Director: Gavin O'Connor
Year: 2020
Rated R
Rating: * * * 1/2 Stars
Cast: Ben Affleck, Al Madrigal, Michaela Watkins
Jack Cunningham (played by art imitating life suitor Ben Affleck) is a former high school star basketball player turned construction worker. Jack is also a weary alcoholic who eventually takes a job as the head b-ball coach at his former Alma mater. That's the initial rub of 2020's non-sobering and dark turned, The Way Back. It's my latest review.
Yup, I am announcing The Way Back as one of this year's best films (so far). After seeing it earlier today, I realized that not every basketball movie is completely about basketball. As Lester Burnham's desk sign painfully says, "Look Closer".

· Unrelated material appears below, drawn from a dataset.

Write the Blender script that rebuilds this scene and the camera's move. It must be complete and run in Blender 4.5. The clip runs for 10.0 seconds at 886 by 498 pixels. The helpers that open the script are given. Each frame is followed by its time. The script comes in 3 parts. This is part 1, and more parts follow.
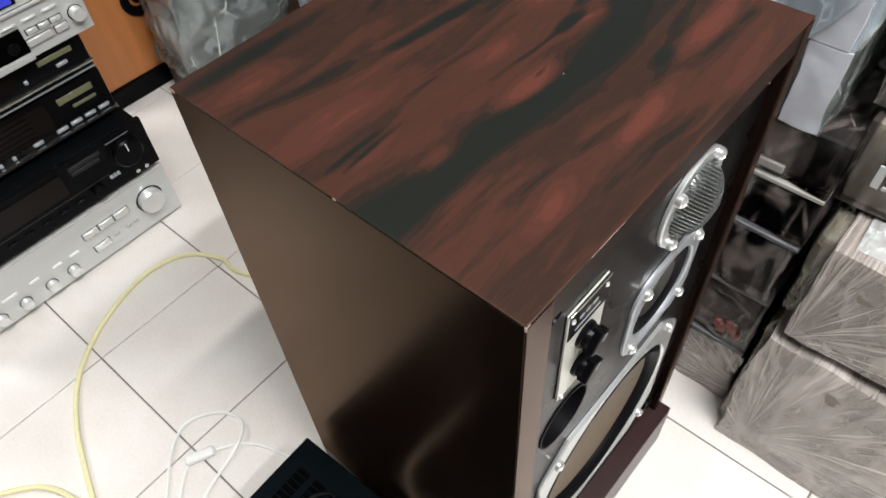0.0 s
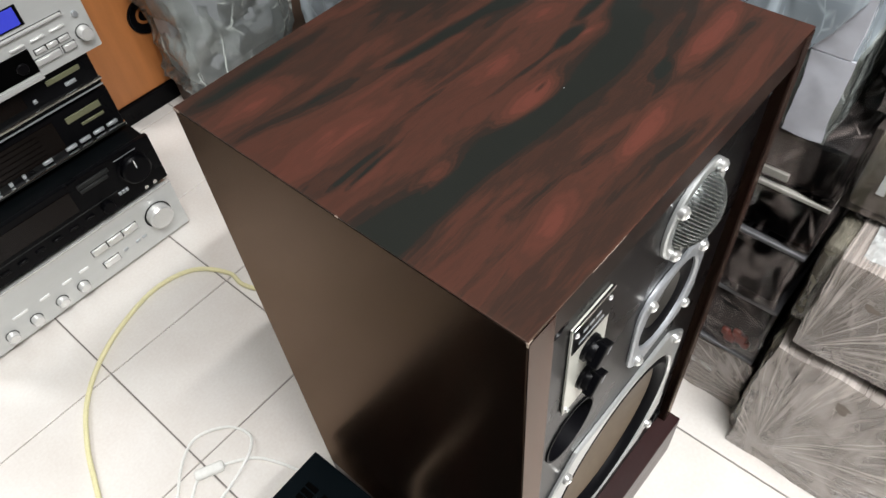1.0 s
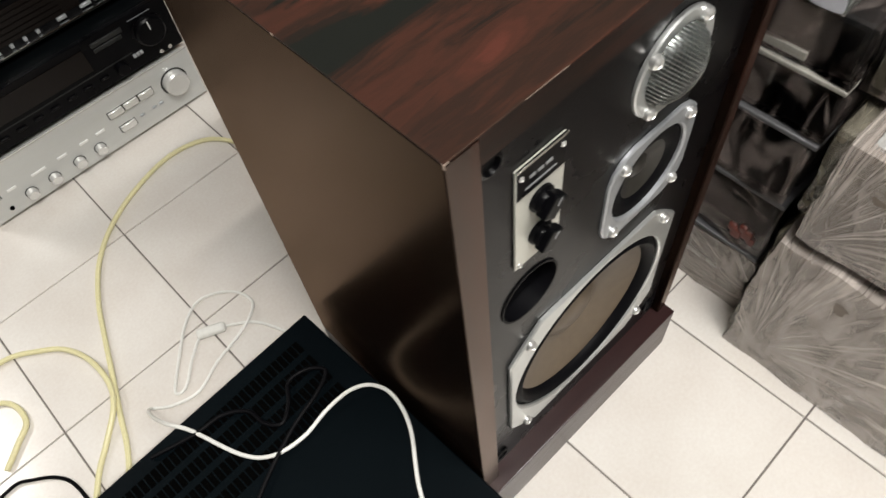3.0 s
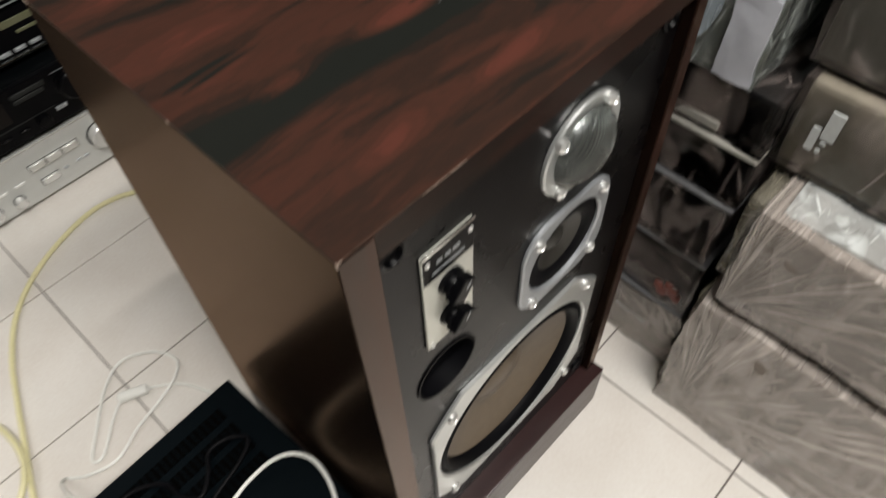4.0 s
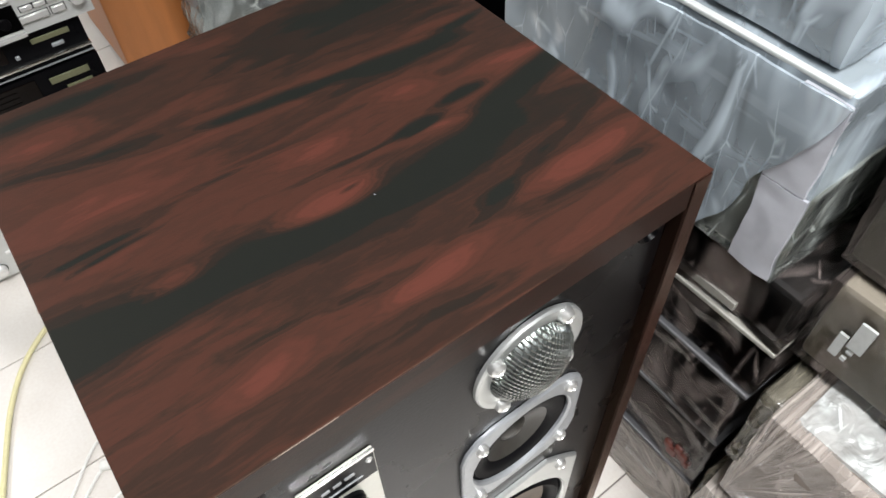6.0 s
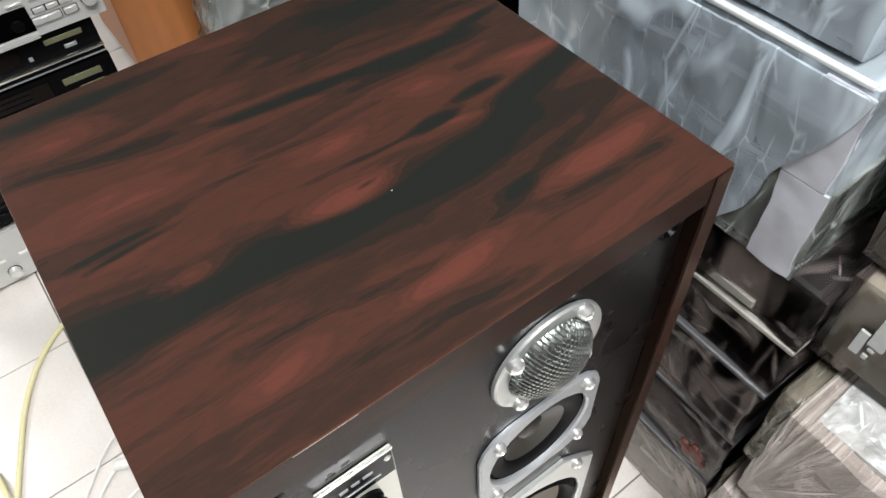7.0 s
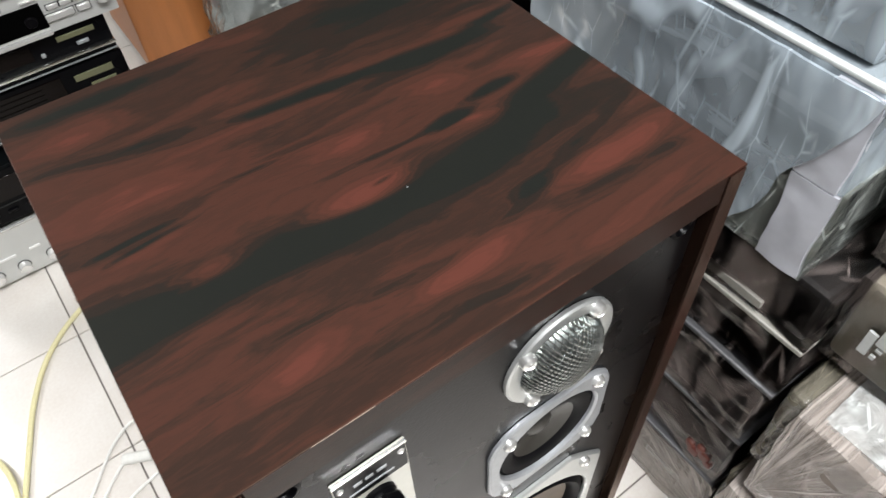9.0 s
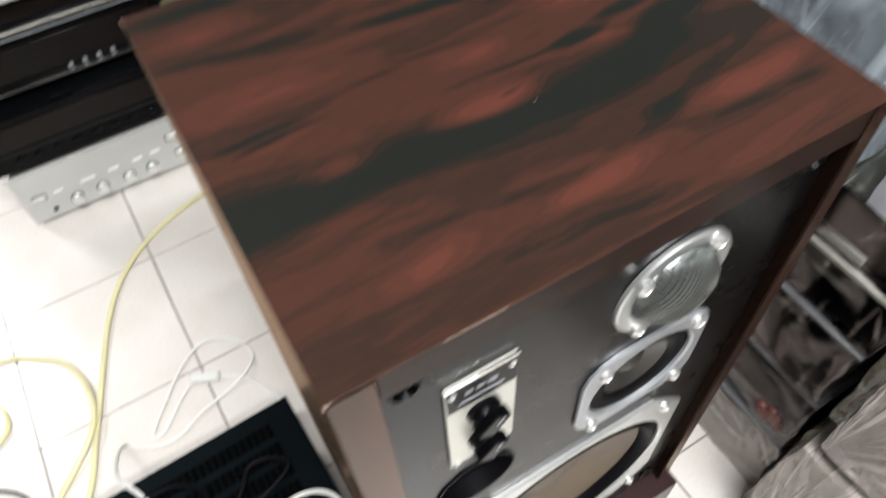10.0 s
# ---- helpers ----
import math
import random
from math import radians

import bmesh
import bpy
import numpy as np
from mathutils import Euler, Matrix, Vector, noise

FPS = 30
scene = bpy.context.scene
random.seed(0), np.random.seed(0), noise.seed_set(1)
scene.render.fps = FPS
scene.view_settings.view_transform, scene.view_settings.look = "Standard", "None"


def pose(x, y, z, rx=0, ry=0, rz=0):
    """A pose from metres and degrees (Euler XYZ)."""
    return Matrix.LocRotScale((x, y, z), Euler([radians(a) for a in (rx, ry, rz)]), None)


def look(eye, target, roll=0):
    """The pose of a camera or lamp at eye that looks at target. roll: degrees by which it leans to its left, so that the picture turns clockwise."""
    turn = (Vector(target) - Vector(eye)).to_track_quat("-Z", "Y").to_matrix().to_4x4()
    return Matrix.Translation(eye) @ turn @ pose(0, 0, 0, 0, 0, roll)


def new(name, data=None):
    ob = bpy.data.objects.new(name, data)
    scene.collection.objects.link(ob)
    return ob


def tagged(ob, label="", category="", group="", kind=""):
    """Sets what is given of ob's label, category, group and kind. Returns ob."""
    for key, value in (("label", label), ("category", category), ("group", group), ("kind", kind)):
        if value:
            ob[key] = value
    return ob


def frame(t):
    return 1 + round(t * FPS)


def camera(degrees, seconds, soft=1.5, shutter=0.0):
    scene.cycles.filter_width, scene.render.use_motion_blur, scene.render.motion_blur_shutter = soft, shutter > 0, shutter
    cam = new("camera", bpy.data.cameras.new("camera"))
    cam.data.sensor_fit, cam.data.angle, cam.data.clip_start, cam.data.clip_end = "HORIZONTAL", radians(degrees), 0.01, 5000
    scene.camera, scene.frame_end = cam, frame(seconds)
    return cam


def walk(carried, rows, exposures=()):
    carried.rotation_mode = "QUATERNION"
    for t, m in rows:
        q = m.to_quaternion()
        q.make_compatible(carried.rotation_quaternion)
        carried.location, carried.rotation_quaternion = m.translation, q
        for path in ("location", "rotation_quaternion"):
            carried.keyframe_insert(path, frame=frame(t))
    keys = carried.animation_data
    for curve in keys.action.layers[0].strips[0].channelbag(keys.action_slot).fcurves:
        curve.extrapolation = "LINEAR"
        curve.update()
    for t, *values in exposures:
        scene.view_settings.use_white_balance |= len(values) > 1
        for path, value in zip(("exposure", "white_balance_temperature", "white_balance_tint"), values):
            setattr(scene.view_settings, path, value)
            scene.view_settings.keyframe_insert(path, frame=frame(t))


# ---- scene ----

Affleck's performance as "Way Back's" lead role is probably in his top three of all time (behind O'Bannion from Dazed and Confused and Jim Young from Boiler Room). Ben's work here is raw and unflinching, a sort of flask exorcising of his own personal demons (the real-life Affleck has supposedly dealt with alcoholism for most of his adult life).
Directed by the guy responsible for The Accountant (Gavin O'Connor), shot mainly in grainy close-ups, and featuring dreary, Southern California as anything but paradise, "Way Back" is the type of film you'd get if you threw Leaving Las Vegas, 2012's Flight, and The Bad News Bears into a cinematic blender.
Gavin O'Connor fashions The Way Back as a revealing character study with just a little shred of James Naismith thrown in. His style as a filmmaker is clean and streamlined, with a twist here, a detour there, and an admission you don't quite see coming.
Some sports flicks are predictable (Glory Road, The Fighter), some sports flicks are bland (Remember the Titans, Cinderella Man), and some sports flicks are just plain awful (The Replacements, The Waterboy). The Way Back is not in any of these categories and that's why I dug it. It's a secretive PSA for any middle aged man who can't seem to lay off the sauce. "Way Back" is also O'Connor's directorial, redemption story set to the shadowy and most dirtied-up boroughs of LA. Rating: 3 and a half stars.